## start PROVIDED DATA
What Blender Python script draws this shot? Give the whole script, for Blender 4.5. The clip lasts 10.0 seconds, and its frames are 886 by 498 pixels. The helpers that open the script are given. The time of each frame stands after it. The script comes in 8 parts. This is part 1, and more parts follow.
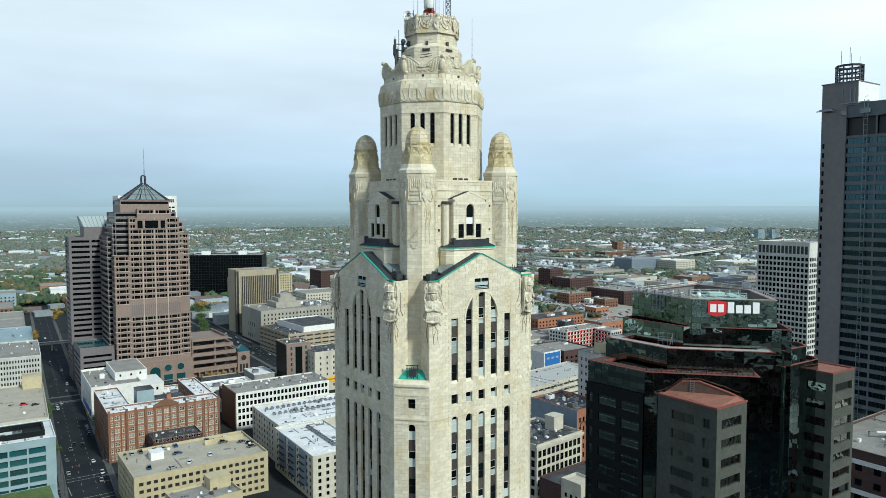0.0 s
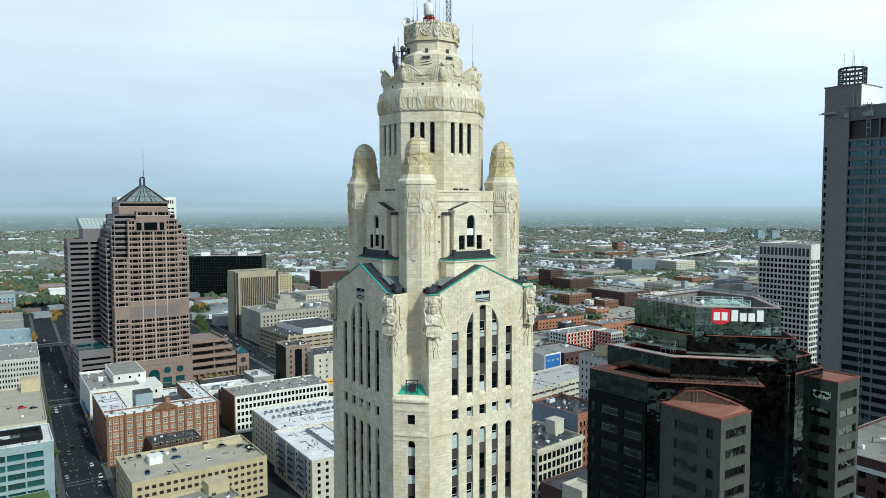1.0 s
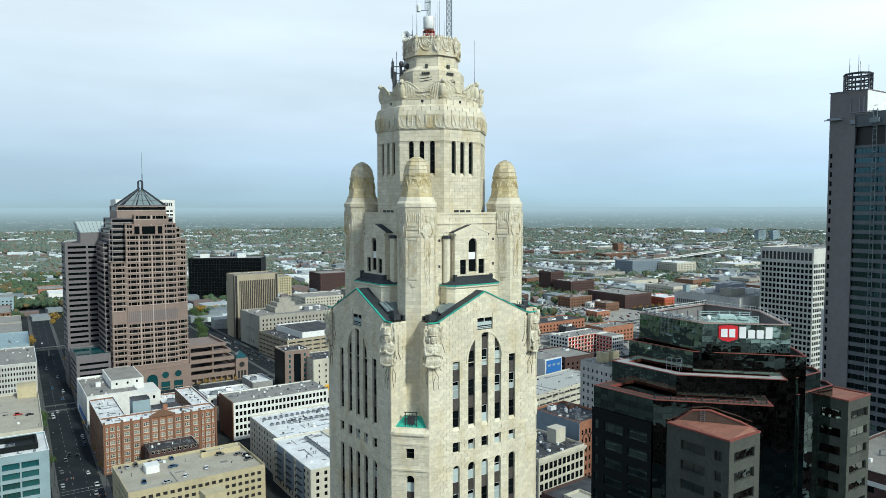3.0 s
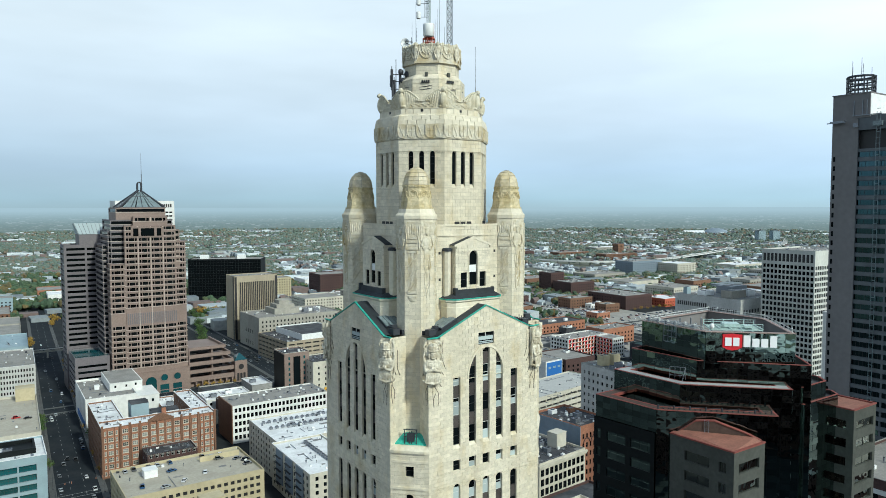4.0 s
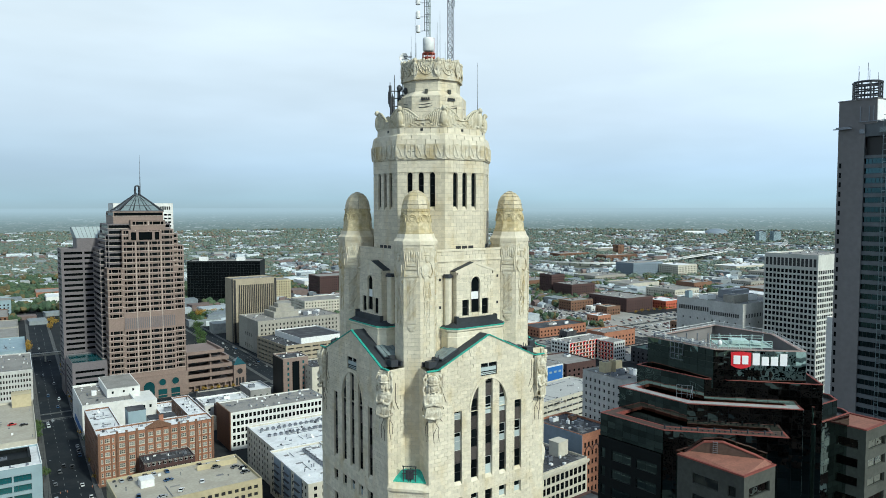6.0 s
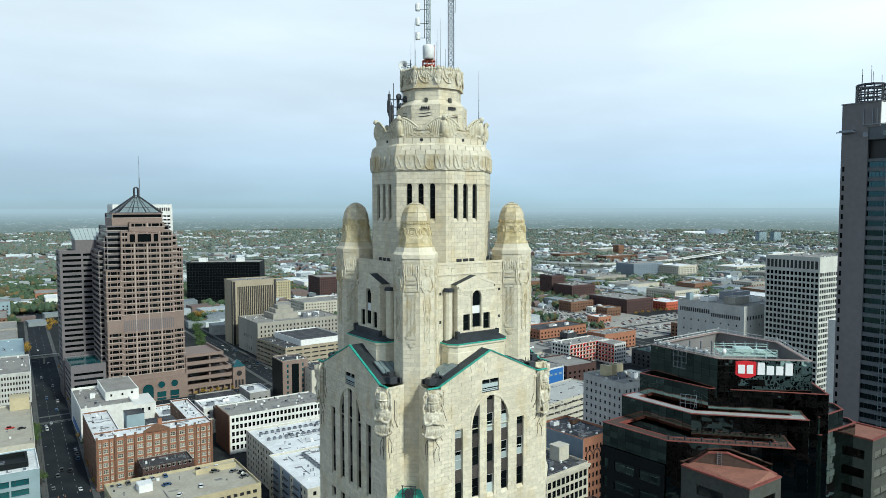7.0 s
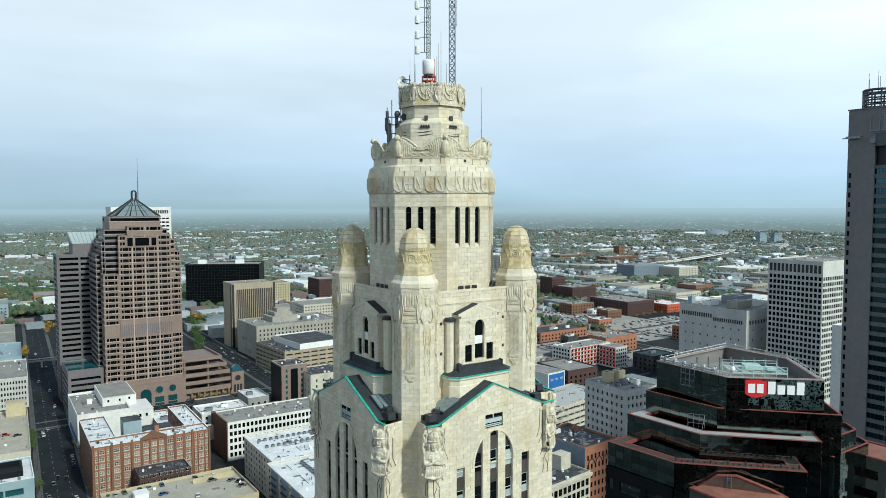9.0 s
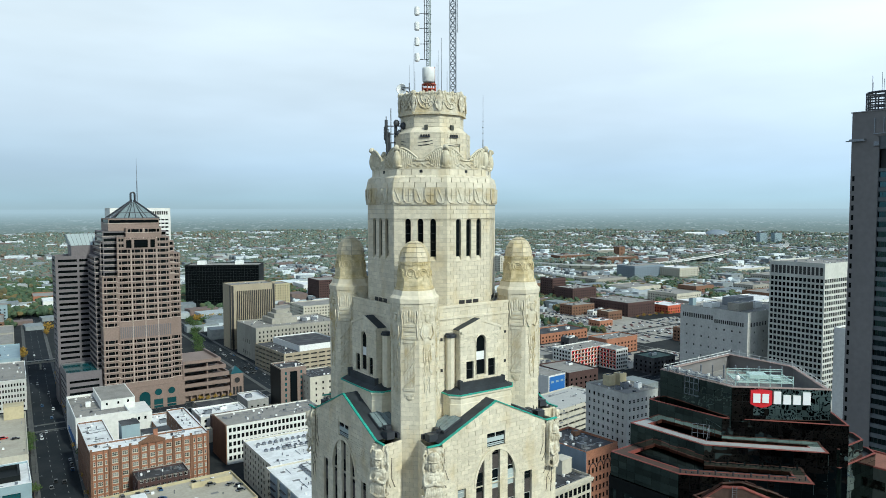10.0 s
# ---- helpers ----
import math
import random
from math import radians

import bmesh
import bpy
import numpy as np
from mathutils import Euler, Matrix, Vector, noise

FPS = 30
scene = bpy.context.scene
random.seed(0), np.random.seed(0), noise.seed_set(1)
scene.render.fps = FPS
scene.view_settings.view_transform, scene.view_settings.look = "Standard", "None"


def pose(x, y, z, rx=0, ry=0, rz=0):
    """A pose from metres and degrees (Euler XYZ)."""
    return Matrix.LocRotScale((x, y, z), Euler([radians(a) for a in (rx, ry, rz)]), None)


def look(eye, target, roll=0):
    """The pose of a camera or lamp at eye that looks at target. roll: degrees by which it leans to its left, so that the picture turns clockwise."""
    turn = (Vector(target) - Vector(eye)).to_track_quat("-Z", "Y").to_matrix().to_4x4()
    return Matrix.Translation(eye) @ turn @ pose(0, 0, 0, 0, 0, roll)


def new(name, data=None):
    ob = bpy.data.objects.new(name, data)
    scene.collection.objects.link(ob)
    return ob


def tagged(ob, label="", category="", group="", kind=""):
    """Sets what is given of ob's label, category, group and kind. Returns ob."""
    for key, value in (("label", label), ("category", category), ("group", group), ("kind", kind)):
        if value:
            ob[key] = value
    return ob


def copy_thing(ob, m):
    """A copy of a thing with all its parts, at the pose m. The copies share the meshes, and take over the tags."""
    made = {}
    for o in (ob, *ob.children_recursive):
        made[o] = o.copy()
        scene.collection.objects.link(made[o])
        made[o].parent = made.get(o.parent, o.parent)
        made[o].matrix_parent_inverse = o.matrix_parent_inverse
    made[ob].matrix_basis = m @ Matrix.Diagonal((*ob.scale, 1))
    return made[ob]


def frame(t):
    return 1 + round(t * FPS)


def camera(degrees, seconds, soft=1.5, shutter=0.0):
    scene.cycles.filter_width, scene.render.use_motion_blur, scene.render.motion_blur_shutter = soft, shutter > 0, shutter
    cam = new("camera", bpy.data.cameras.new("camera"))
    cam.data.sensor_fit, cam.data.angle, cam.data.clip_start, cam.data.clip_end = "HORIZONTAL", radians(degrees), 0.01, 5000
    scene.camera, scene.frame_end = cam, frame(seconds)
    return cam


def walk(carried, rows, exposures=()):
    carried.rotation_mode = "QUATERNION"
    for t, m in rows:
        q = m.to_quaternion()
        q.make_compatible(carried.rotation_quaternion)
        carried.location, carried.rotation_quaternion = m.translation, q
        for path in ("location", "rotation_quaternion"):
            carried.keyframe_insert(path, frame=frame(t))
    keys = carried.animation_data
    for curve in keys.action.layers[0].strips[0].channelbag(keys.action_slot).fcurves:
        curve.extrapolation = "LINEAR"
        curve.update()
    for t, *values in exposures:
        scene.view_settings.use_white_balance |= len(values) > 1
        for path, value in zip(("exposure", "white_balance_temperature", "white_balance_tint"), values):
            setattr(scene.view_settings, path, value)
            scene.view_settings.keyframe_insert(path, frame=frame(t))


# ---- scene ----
# x east, y north, z up; the tower's axis is the origin, the street level is z = 0.
cam = camera(64.16, 10.0, soft=0.42)
HEADING, PITCH, ROLL = 34.92, -3.42, -0.07
FLIGHT = [
    (0, -58.500, -86.549, 141.947),
    (0.5, -57.939, -85.724, 142.679),
    (1, -57.373, -84.891, 143.411),
    (1.5, -56.802, -84.051, 144.144),
    (2, -56.226, -83.203, 144.876),
    (2.5, -55.646, -82.348, 145.608),
    (3, -55.061, -81.485, 146.338),
    (3.5, -54.472, -80.615, 147.066),
    (4, -53.879, -79.738, 147.792),
    (4.5, -53.282, -78.854, 148.514),
    (5, -52.681, -77.963, 149.232),
    (5.5, -52.076, -77.065, 149.945),
    (6, -51.467, -76.160, 150.654),
    (6.5, -50.855, -75.249, 151.356),
    (7, -50.240, -74.331, 152.053),
    (7.5, -49.621, -73.407, 152.742),
    (8, -48.999, -72.476, 153.424),
    (8.5, -48.374, -71.539, 154.098),
    (9, -47.746, -70.596, 154.763),
    (9.5, -47.116, -69.646, 155.418),
    (10, -46.482, -68.691, 156.064),
]
walk(cam, [(t, pose(x, y, z, 0, 0, -HEADING) @ pose(0, 0, 0, 90 + PITCH) @ pose(0, 0, 0, 0, 0, ROLL)) for t, x, y, z in FLIGHT], exposures=[(0.0, -0.07, 6030, 0.5), (10.0, -0.07, 6030, 0.5)])

# ---- light: a thin veil of cloud over a blue sky, soft sun from the south ----
SUN_AZ, SUN_EL = 172.0, 36.0
world = bpy.data.worlds.new("world")
scene.world = world
world.use_nodes = True
nt = world.node_tree
nt.nodes.clear()


def wn(kind, operation="", data_type="", blend_type=""):
    n = nt.nodes.new(kind)
    if operation:
        n.operation = operation
    if data_type:
        n.data_type = data_type
    if blend_type:
        n.blend_type = blend_type
    return n


w_out = wn("ShaderNodeOutputWorld")
w_bg = wn("ShaderNodeBackground")
w_sky = wn("ShaderNodeTexSky")
w_sky.sky_type, w_sky.sun_disc = "NISHITA", False
w_sky.sun_elevation, w_sky.sun_rotation = radians(SUN_EL), radians(SUN_AZ)
w_sky.air_density, w_sky.dust_density, w_sky.ozone_density = 1.2, 1.5, 1.5
w_gain = wn("ShaderNodeMix", data_type="RGBA", blend_type="MULTIPLY")
w_gain.inputs[0].default_value = 1.0
w_gain.inputs[7].default_value = (0.115, 0.115, 0.115, 1)
w_geo = wn("ShaderNodeTexCoord")
w_sep = wn("ShaderNodeSeparateXYZ")
w_ramp = wn("ShaderNodeValToRGB")
w_map = wn("ShaderNodeMapping")
w_map.inputs["Scale"].default_value = (1.6, 1.6, 7.0)
w_noise = wn("ShaderNodeTexNoise")
w_noise.inputs["Scale"].default_value = 1.3
w_noise.inputs["Detail"].default_value = 4
w_cl = wn("ShaderNodeMapRange")
w_cl.inputs[1].default_value, w_cl.inputs[2].default_value = 0.35, 0.7
w_cl.inputs[3].default_value, w_cl.inputs[4].default_value = 0.86, 1.06
w_veil = wn("ShaderNodeMix", data_type="RGBA", blend_type="MULTIPLY")
w_veil.inputs[0].default_value = 1.0
w_mix = wn("ShaderNodeMix", data_type="RGBA")
w_mix.inputs[0].default_value = 0.88
nt.links.new(w_geo.outputs["Generated"], w_sep.inputs[0])
nt.links.new(w_sep.outputs[2], w_ramp.inputs[0])
r = w_ramp.color_ramp
r.elements[0].position, r.elements[0].color = 0.0, (0.47, 0.62, 0.715, 1)
r.elements[1].position, r.elements[1].color = 1.0, (0.21, 0.28, 0.40, 1)
for pos, col in ((0.012, (0.50, 0.68, 0.815, 1)), (0.05, (0.56, 0.71, 0.905, 1)), (0.12, (0.755, 0.845, 0.985, 1)), (0.22, (0.93, 0.985, 1.06, 1)), (0.32, (0.92, 0.98, 1.05, 1)), (0.5, (0.41, 0.49, 0.62, 1))):
    e = r.elements.new(pos)
    e.color = col
nt.links.new(w_geo.outputs["Generated"], w_map.inputs[0])
nt.links.new(w_map.outputs[0], w_noise.inputs["Vector"])
nt.links.new(w_noise.outputs[0], w_cl.inputs[0])
nt.links.new(w_ramp.outputs[0], w_veil.inputs[6])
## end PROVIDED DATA
[EXERCISE DIRECTIONS]: Repeat only the lines between the start of the data and the line with "random.seed(0), np.random.seed(0), noise.seed_set(1)", including those two lines, and skip the pictures.

[EXPECTED ANSWER]:
What Blender Python script draws this shot? Give the whole script, for Blender 4.5. The clip lasts 10.0 seconds, and its frames are 886 by 498 pixels. The helpers that open the script are given. The time of each frame stands after it. The script comes in 8 parts. This is part 1, and more parts follow.
0.0 s
1.0 s
3.0 s
4.0 s
6.0 s
7.0 s
9.0 s
10.0 s
# ---- helpers ----
import math
import random
from math import radians

import bmesh
import bpy
import numpy as np
from mathutils import Euler, Matrix, Vector, noise

FPS = 30
scene = bpy.context.scene
random.seed(0), np.random.seed(0), noise.seed_set(1)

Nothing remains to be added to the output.